If the cruise control light comes on in the instrument cluster when the cruise is manually activated, then it’s in good shape. If it does NOT, then verify if there’s a fuse. This information can be found in your vehicle’s service manual. Any blown fused must be replaced by a new and manufacturer-approved fuse.
Access the harness to the cruise control switch/module. In most cases, you would have to remove dash parts (steering column, steering wheel, airbag, etc.). To find the specific wire involved in the fault, you will need a proper wiring harness for your vehicle. This can vary significantly given many reasons. Again, refer to your service manual before executing this step.

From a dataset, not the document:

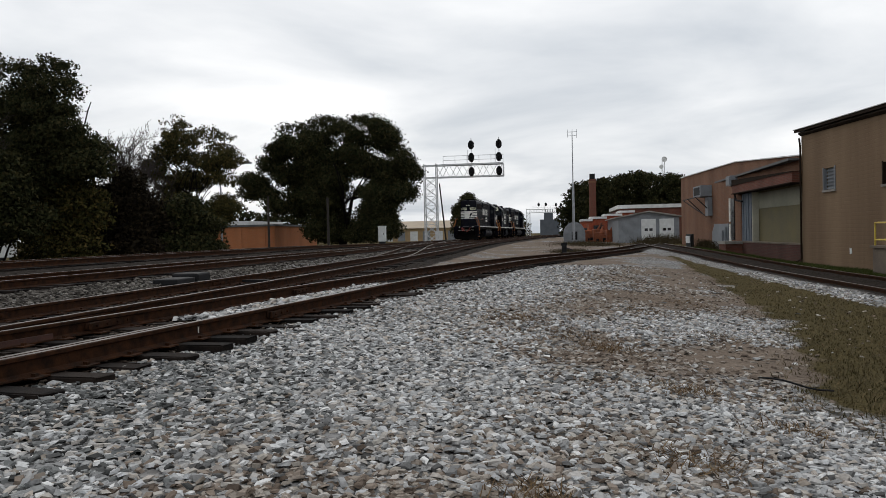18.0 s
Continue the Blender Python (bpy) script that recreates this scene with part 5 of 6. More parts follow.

Make sure your ABS (anti-lock brake system) is in good shape, and there are no ABS light on your dash. ABS uses multiple sensors including speed sensors, which if it’s malfunctioning, could fool the computer into thinking the vehicle is going faster or slower than the actual speed.
How to Fix
- Replacement of defective cruise control switch or buttons
- Repair or replacement of faulty wiring issues, corroded connectors, open or shorted wires
- Repair of damaged cruise control system connectors
- Cleaning of cruise control switch assembly
- Replacement of damaged fuse, and repairing the underlying issue that caused a blown fuse
Severity for this code is considered low, as you can still use the vehicle even when the cruise control system loses its function. If left unaddressed, however, this code can lead to further electrical damage to the vehicle’s electrical system.
The most common misdiagnosis for this code is not checking for blown fuses. Thus, it must be thoroughly checked before replacing any parts.